SR-IOV CentOS 7 Host and CentOS 6.4 guest performance and right set up

HI,

I’ve been investigating SR-IOV support on ConnectX-3, specifically MT27500 with CentOS-7 as the host and CentOS-6.4 as the guest. I’ve create one VF on my card and expose it to the VM. I wasn’t too clear on what to do within the guest, so I installed the entire Mellanox stack, version MLNX_OFED_LINUX-2.2-1.0.2 within the guest as well. I’m able to run ibv_devinfo inside the guest and it seems fine. I’ve also been able to run some benchmarks with Fluid Dynamics codes using verbs within the VMs. However, I am not sure if I’ve set up everything the correct way and if configuration is optimal. My queries:

  1. I haven’t set any specific GUIDS in the sysfs on the host as per section “4.15.6.2.1SR-IOV sysfs Administration Interfaces on the Hypervisor” of the Mellanox documentation.

  2. I have had issues with RDMA connectivity and applications reporting no RDMA connection could be made. Restarting the vms and the hosts resolved the issue somehow,

  3. I see around 20% drop in performance on a Fluid Dynamics code with the current setup. Is this expected ? Is there any fine tuning which can be done on the host and/or the guest ? My current mlx4_core.conf file looks like options

mlx4_core num_vfs=1 port_type_array=1,4 probe_vf=0

  1. Should I really install the whole Mellanox OFED driver stack within the VM, or, is there some other driver I should be installing ?

Thanks!

/D

Hi Aleksey,

Thanks for your response.

I believe I am using IB inside the VMs. I think newer versions of the SM automatically assign GUIDs. I’ve verified that all the tests I run within the VM, use the verbs device, furthermore, MPI reports to be using IBV for transport.

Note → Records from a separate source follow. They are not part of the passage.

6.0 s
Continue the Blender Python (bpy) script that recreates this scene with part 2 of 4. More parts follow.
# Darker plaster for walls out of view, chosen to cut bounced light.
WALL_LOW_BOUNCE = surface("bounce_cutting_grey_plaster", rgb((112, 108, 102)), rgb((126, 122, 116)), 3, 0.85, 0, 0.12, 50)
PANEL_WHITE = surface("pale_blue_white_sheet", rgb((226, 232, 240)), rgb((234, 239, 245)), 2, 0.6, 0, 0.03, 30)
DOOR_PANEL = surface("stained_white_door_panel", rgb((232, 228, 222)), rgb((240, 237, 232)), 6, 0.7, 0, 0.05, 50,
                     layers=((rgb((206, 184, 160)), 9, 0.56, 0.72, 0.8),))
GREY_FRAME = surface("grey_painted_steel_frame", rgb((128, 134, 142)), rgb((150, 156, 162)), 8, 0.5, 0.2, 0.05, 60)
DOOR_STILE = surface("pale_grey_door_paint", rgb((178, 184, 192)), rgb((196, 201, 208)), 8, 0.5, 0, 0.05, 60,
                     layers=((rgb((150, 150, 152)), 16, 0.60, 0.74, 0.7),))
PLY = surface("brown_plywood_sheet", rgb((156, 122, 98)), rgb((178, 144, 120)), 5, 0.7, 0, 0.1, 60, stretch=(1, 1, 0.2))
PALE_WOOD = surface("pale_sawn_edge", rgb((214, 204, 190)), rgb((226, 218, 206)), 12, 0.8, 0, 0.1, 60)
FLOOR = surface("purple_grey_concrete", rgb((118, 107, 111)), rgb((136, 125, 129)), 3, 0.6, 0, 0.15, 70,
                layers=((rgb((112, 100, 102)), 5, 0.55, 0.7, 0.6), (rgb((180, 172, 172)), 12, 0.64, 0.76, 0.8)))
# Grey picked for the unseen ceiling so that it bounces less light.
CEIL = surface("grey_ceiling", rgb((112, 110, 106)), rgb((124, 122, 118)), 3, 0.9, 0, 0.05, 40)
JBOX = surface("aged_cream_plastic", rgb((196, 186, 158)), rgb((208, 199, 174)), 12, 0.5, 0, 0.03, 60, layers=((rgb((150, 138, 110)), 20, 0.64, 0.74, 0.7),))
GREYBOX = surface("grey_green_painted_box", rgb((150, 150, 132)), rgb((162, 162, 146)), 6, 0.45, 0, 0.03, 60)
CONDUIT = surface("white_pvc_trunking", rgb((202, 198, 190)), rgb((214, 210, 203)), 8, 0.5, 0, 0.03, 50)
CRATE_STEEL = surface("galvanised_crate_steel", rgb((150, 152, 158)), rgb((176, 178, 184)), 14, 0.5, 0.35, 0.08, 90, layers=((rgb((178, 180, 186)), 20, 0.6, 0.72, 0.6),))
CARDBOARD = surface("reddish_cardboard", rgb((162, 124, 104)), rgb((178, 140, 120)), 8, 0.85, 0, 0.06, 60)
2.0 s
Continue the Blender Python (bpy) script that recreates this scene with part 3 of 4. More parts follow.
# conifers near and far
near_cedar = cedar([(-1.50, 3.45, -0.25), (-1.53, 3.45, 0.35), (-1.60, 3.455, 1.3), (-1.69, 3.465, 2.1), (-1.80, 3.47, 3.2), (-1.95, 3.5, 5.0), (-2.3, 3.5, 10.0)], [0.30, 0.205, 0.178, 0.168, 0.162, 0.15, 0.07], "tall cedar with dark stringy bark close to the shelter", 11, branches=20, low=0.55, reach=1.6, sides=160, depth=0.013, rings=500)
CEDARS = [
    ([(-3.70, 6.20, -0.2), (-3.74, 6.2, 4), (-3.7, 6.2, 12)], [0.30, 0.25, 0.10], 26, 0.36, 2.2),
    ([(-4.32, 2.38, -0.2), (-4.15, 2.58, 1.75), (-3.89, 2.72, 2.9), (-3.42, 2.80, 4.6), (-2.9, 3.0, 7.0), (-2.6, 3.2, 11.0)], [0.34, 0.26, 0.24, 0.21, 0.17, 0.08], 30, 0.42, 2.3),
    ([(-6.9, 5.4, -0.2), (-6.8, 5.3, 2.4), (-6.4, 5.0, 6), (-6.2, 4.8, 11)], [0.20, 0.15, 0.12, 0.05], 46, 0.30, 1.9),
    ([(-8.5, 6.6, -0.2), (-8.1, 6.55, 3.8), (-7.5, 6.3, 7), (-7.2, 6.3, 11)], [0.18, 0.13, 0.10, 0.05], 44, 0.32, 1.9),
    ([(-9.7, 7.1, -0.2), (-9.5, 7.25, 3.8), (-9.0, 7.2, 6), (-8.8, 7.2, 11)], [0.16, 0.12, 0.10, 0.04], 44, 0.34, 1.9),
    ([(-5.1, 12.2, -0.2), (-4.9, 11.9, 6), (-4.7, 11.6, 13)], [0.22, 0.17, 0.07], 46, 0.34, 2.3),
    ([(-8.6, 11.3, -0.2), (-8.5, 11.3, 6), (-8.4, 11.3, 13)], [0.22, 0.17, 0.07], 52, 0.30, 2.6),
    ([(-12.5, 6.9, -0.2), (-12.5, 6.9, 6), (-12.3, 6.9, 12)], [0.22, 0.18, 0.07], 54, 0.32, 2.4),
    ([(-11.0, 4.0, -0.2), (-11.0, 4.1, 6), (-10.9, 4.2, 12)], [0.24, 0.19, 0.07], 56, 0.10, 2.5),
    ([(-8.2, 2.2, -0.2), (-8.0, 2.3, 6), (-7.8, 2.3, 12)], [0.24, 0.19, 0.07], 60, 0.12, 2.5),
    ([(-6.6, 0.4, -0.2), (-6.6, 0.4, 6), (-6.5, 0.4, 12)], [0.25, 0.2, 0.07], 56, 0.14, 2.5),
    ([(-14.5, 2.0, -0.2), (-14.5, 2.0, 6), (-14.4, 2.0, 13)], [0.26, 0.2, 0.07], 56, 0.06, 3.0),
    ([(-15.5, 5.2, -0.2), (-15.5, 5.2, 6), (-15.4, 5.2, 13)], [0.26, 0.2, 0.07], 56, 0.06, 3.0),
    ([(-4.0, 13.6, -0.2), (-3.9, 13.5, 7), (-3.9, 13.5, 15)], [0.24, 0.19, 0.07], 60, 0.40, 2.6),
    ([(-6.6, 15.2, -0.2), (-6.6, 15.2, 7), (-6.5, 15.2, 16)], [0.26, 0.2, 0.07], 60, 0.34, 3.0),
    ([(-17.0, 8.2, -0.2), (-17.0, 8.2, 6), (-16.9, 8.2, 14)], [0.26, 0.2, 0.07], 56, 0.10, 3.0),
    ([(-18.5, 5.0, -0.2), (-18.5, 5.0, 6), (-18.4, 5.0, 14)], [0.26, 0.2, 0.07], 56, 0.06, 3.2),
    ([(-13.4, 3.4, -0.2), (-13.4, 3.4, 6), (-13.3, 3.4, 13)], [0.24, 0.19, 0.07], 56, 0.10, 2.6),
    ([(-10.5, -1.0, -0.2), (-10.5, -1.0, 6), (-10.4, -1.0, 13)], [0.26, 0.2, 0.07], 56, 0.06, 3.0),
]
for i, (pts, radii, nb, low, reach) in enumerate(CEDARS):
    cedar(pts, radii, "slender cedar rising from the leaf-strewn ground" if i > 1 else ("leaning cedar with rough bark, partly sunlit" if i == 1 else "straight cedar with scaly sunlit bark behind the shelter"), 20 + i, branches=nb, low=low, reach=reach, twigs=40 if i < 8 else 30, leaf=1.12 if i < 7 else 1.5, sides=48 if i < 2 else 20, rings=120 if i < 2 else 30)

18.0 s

For some reason, I get very bad numbers for osu alltoall latency compared to a few papers which are out there on the net regarding IB on VMs using SR-IOV. I get around 9 us and sometimes this can jump up to 40 us. On the same machines when performing bare-metal latency tests, I get around 2 us.

I wasn’t able to use the CentOS 6.5 inbox OS drivers. The driver did not recognize the VFs. I had to install the Mellanox OFED pack by passing the --guest option to the installer.

I’ve been trying to figure out how the other videos and research papers on the net were able to achieve anywhere between 3-5 us within VMs. Definitely they were using different versions of the OS, cpus etc, but my tests vary so much, pointing something fundamentally wrong in what I’m doing.

/D

Hi devs,

  1. Maybe you don’t use IB on the guest then I doubt that you need GUIDs

  2. What kind of the RDMA problems you saw? Seeing the error message can help to understand the problem better.

  3. Usually, HPC benchmark don’t use virtualization because of performance issue. Virtual machine will never run faster then the real host

  4. It is possible to use inbox driver that comes with OS.

Did you go thought Mellanox tuning guide? If system not tuned it can explain these variations in performance.